Zink plating or phosphate plating could be an option if you have a sand clean blasted body shell for treatment. But you need to find a huge facility at least for zink plating.

Mercedes-Benz used phosphating on the G wagen bodies in the Graz factory. Newer cars are usually zink plated. For zink plated surfaces you will need etch primer for adhesion.

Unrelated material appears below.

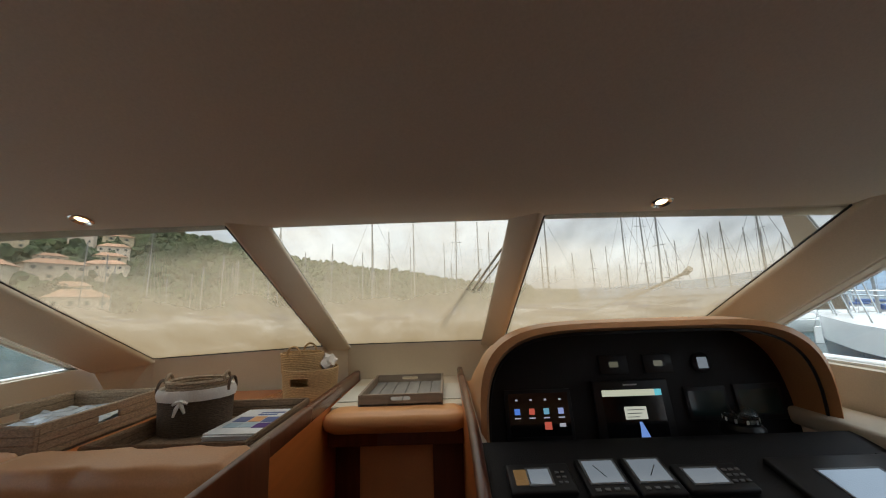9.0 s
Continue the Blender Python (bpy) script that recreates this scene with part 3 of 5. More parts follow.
for k, (y, z) in enumerate(((2.95, -0.29), (3.21, -0.46), (3.47, -0.63))):
    st_ = thing("stair_step", (-0.04, y + 0.12, z), "cherry companionway step with dark nosing", "step", "companionway steps", "structure")
    part("tread", box(-0.40, 0.296, y, y + 0.25, z - 0.03, z, 0.004), CHERRY, st_)
    part("nosing", box(-0.40, 0.296, y + 0.25, y + 0.275, z - 0.035, z + 0.006, 0.006), DARKWOOD, st_)
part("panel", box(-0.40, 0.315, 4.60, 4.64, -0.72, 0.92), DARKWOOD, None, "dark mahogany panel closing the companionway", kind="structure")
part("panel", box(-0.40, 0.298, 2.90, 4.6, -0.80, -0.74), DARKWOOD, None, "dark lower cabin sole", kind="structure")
door = thing("cabin_door", (-0.02, 4.1, 0.0), "tan panelled cabin door down the companionway", "door")
part("leaf", box(-0.40, 0.315, 4.07, 4.10, -0.72, 0.775, 0.006), DARKWOOD, door)
part("panel", box(-0.262, 0.135, 4.052, 4.069, 0.175, 0.735, 0.006), LEATHER, door, "tan padded inset")
part("panel", box(-0.25, 0.13, 4.052, 4.069, -0.55, -0.02, 0.006), LEATHER, door, "tan padded inset")
part("latch", box(0.10, 0.14, 4.03, 4.07, 0.11, 0.145, 0.004), CHROME, door, "chrome door latch")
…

Regarding body coat. It is hard to find a good alternative especially for offroad use. Personally I prefer to have the underside of the body painted in a light gray epoxy with some polyurethane clear coat over. Simply because:
- Seeing rust that starts somewhere is super easy
- Doing welding / spot blasting / painting in the future is easy aswell
- Working under the car is much more nice than having some sloppy tectyl covering everything

But if used for heavy offroad it might not be enough.

Personally im considering front myd guards / rubber flaps. And maybe some additional plastic undee carriage protection behind the front wheels where stones / gravel are thrown.

If you put PVC on the whole floor the next 10 years of owbership will be a guessing game. They have a much more controlled environment with acid baths, neutralizing baths, etching, paint dipping etc. I don't trust my own attempt to do the same rigourus work to be close to that good. Therefor I don't want to cover it up behind PVC.